In conclusion... These books are charming by their simplicity and their cheeky tone, but it is these same simplicity and cheeky tone that makes them frustrating and unpleasant down the line. It was a series influential for at least two generations and which earned its place as part of a cemented era of fantasy, yet remains a poster child or what not to do in fantasy anymore.
I still hold "The Belgariad" as the best (and maybe the only) part of the Eddings' large set of fantasy series.
Its sequel, "The Malloreon", is by everyone's agreement a massive letdown, that loses the freshness and novelty of the first installment (being a sequel series), "Flanderizes" the characters, and that, for me, has no literary or narrative value. Its main interest solely relies on how it expands the first series' lore and worldbuilding while nuancing (though too late) its manichean divide (and even then not really, it just makes it a bit less racist).

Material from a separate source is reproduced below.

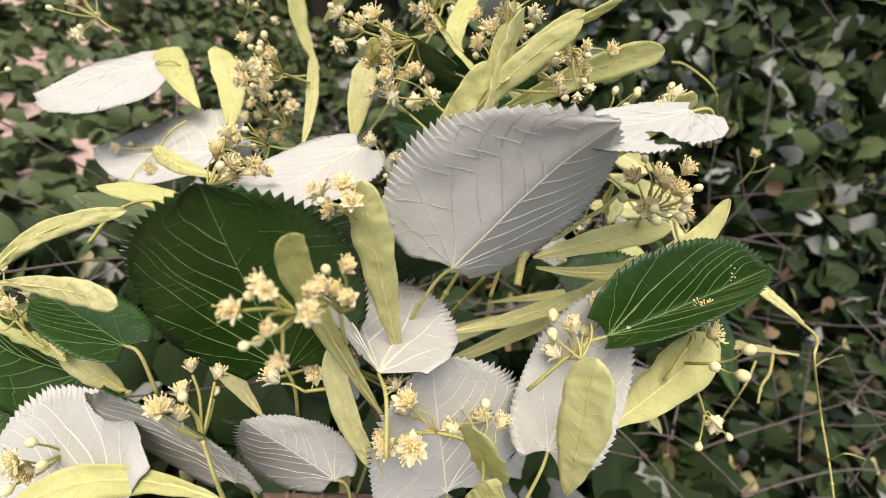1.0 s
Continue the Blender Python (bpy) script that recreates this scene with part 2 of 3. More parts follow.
def leaf(base, tip, normal, right, left, fold_r, fold_l, green, holes=(), stalk=None, pale=False):
    seed = len(bpy.data.objects)
    at, length = leaf_surface(base, tip, normal, right, left, fold_r, fold_l, seed)
    rows, cols = TEETH * 5, 30 if holes else 9
    vs = [q for q in np.linspace(-1, 1, 2 * cols + 1)]
    us = np.linspace(0, 1, rows + 1)
    th = 0.00022
    verts, faces, mats = [], [], []
    n_side = (rows + 1) * len(vs)
    for layer in (1, -1):
        for u in us:
            for v in vs:
                p, up = at(u, v, abs(v) > 0.99)
                verts.append(p + up * th * layer)
    width = len(vs)

    def cut(i, j):
        u, v = us[i] + 0.5 / rows, vs[j] + 0.5 / cols
        return any(((u - a) / c) ** 2 + ((v - b) / d) ** 2 < 1 + 0.5 * math.sin(9 * (u + v) + 3 * math.atan2(v - b, u - a)) for a, b, c, d in holes)

    keep = [[not cut(i, j) for j in range(width - 1)] for i in range(rows)]
    for i in range(rows):
        for j in range(width - 1):
            if not keep[i][j]:
                continue
            a, b, c, d = i * width + j, i * width + j + 1, (i + 1) * width + j + 1, (i + 1) * width + j
            faces.append((a, b, c, d))
            mats.append(0)
            faces.append((a + n_side, d + n_side, c + n_side, b + n_side))
            mats.append(1)
            for e, f, ii, jj in ((a, b, i - 1, j), (b, c, i, j + 1), (c, d, i + 1, j), (d, a, i, j - 1)):
                if not (0 <= ii < rows and 0 <= jj < width - 1 and keep[ii][jj]):
                    faces.append((f, e, e + n_side, f + n_side))
                    mats.append(0)
    if green and pale:
        thing = holder("leaf", "linden leaf, its upper side coloured pale sage green for the sky's sheen", "leaf", "leaves of the linden branch")
    elif green:
        thing = holder("leaf", "dark green toothed linden leaf showing its glossy upper side", "leaf", "leaves of the linden branch")
    else:
        thing = holder("leaf", "silver-white felted linden leaf showing its veined underside", "leaf", "leaves of the linden branch")
    add_mesh("blade", verts, faces, [LEAF_SHEEN if pale else LEAF_TOP, LEAF_UNDER], thing, mats)
    for name, layer, mat, thick in (("upper_vein", 1, VEIN_TOP, 0.00042), ("lower_vein", -1, VEIN_UNDER, 0.00075)):
        pieces = []
        for line in vein_lines(length, seed):
            v, f, gaps = [], [], set()
            for k, (u, s, r) in enumerate(line):
                if any(((u - a) / c) ** 2 + ((s - b) / d) ** 2 < 1.6 for a, b, c, d in holes):
                    gaps.add(len(v) // 3 - 1)
                    continue
                p, up = at(u, s)
                q, _ = at(min(u + 0.02, 1), s)
                ax = (q - p).normalized()
                sd = ax.cross(up) if abs(s) < 1e-6 else (at(u, s)[0] - at(max(u - 0.02, 0), s)[0]).normalized().cross(up) * 0.5 + ax * 0.5
                sd = sd.normalized() if sd.length > 1e-6 else ax
                w = thick * r * (length / 0.09)
                lift = up * layer
                v += [p + lift * (th + 0.0001) + sd * w, p + lift * (th + 0.00022 + w * 0.5), p + lift * (th + 0.0001) - sd * w]
            for k in range(len(v) // 3 - 1):
                if k in gaps:
                    continue
                for m in (0, 1):
                    f.append((k * 3 + m, k * 3 + m + 1, k * 3 + m + 4, k * 3 + m + 3))
            pieces.append((v, f))
        v, f = joined(pieces)
        add_mesh(name, v, f, [mat], thing)
    # petiole, bent back from the base
    b, ax, up = Vector(base), (Vector(tip) - Vector(base)).normalized(), Vector(normal)
    end = Vector(stalk) if stalk else b - ax * length * 0.32 - Vector((0, 0, 0.018))
    pts = spline([b + ax * 0.002, b - ax * length * 0.14 + up * 0.001, end], 12)
    v, f = tube(pts, np.linspace(0.0007, 0.0009, len(pts)), 6)
    add_mesh("petiole", v, f, [SHOOT], thing)
    return thing


# ---- bracts, flowers, buds ----
def bract(base, tip, normal, width, bow):
    base, tip, bow = Vector(base), Vector(tip), Vector(bow)
    ax = tip - base
    length = ax.length
    ax.normalize()
    up = Vector(normal)
    up = (up - ax * up.dot(ax)).normalized()
    sd = ax.cross(up)
    seed = len(bpy.data.objects)
    r = random.Random(seed)
    curl, twist, cup, wave = r.uniform(-0.05, 0.06), r.uniform(-0.45, 0.45), r.uniform(-0.12, 0.22), r.uniform(0.2, 1.0)
    off = Vector((r.uniform(0, 90), r.uniform(0, 90), 0))
    lean = r.uniform(-0.06, 0.06)

    def at(u, v):
        w = width * 0.5 * float(np.interp(u, [0, 0.06, 0.2, 0.4, 0.62, 0.8, 0.91, 0.97, 1], [0.1, 0.26, 0.56, 0.85, 1.02, 0.98, 0.8, 0.46, 0.08]))
        w *= 1 + 0.13 * noise.noise(Vector((u * 5, v * 2, 7)) + off) + 0.05 * noise.noise(Vector((u * 17, v * 2, 3)) + off)
        c, s = math.cos(twist * (u - 0.5)), math.sin(twist * (u - 0.5))
        side, lift = sd * c + up * s, up * c - sd * s
        h = cup * w * v * v + abs(v) ** 2 * 0.0007 * min(1.0, width / 0.013) ** 2 * wave * math.sin(u * 34 + off.x + (2 if v > 0 else 0))
        h += 0.0009 * noise.noise(Vector((u * 7, v * 1.8, 1)) + off) + 0.0006 * noise.noise(Vector((u * 22, v * 6, 4)) + off)
        return base + ax * u * length + bow * 4 * u * (1 - u) + up * curl * length * 4 * u * (u - 1) + sd * lean * length * 4 * u * (1 - u) + side * v * w + lift * h, lift

    rows, vs, th = 56, [-1, -0.72, -0.42, -0.14, 0.14, 0.42, 0.72, 1], 0.0002
    verts, faces = [], []
    n = (rows + 1) * len(vs)
    for layer in (1, -1):
        for i in range(rows + 1):
            for v in vs:
                p, lift = at(i / rows, v)
                verts.append(p + lift * th * layer)
    k = len(vs)
    for i in range(rows):
        for j in range(k - 1):
            a, b, c, d = i * k + j, i * k + j + 1, (i + 1) * k + j + 1, (i + 1) * k + j
            faces += [(a, b, c, d), (a + n, d + n, c + n, b + n)]
        a, d = i * k, (i + 1) * k
        faces += [(a, d, d + n, a + n), (a + k - 1, a + k - 1 + n, d + k - 1 + n, d + k - 1)]
    thing = holder("bract", "pale yellow-green papery linden bract, narrow and wavy-edged", "bract", "bracts of the linden branch")
    add_mesh("blade", verts, faces, [BRACT], thing)
    pieces = []
    for layer in (1, -1):
        v, f = [], []
        for i in range(0, rows - 2):
            p, lift = at(i / rows, 0.0)
            w = 0.0006 * (1 - 0.7 * i / rows)
            v += [p + sd * w + lift * th * layer, p + lift * layer * (th + w * 0.7), p - sd * w + lift * th * layer]
        for q in range(len(v) // 3 - 1):
            for m in (0, 1):
                f.append((q * 3 + m, q * 3 + m + 1, q * 3 + m + 4, q * 3 + m + 3))
        pieces.append((v, f))
        for side in (1, -1):
            for g in range(9):
                u0 = 0.08 + g * 0.095
                v, f = [], []
                for e in np.linspace(0, 1, 5):
                    p, lift = at(min(u0 + 0.09 * e, 1), side * 0.85 * e)
                    w = 0.00022 * (1 - 0.6 * e)
                    v += [p + ax * w + lift * th * layer, p + lift * layer * (th + w), p - ax * w + lift * th * layer]
                for q in range(4):
                    for m in (0, 1):
                        f.append((q * 3 + m, q * 3 + m + 1, q * 3 + m + 4, q * 3 + m + 3))
                pieces.append((v, f))
    v, f = joined(pieces)
    add_mesh("rib", v, f, [BRACT_RIB], thing)
    return thing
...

"The Elenium" is maybe the only other Eddings fantasy piece I would say is worth a read - because the same way The Belgariad was a variation on the LotR-formula, The Elenium is a twist-rewrite of The Belgariad and thus a fascinating example of how a writer can rewrite their own book in a way that works. The Belgariad's flaws pass much easier in a bitter, more cynical, more mature work of openly dark fantasy like "The Elenium"... But "The Elenium" is also the key that opens the mind to all the unsavory subtext and disturbing recurring elements present throughout the Eddings' works. (It was notably my eye-opener when it came to the casualness and openness of the ephebophilia in the books, that borders on pedophilia one too many times for me).
"The Tamuli" is "The Malloreon" all over again... And while I never read "The Redemption of Althalus", I did try reading the "Dreamers" book and by gosh was the charm worn out, I chucked this farce of a novel out of the window as soon as I could.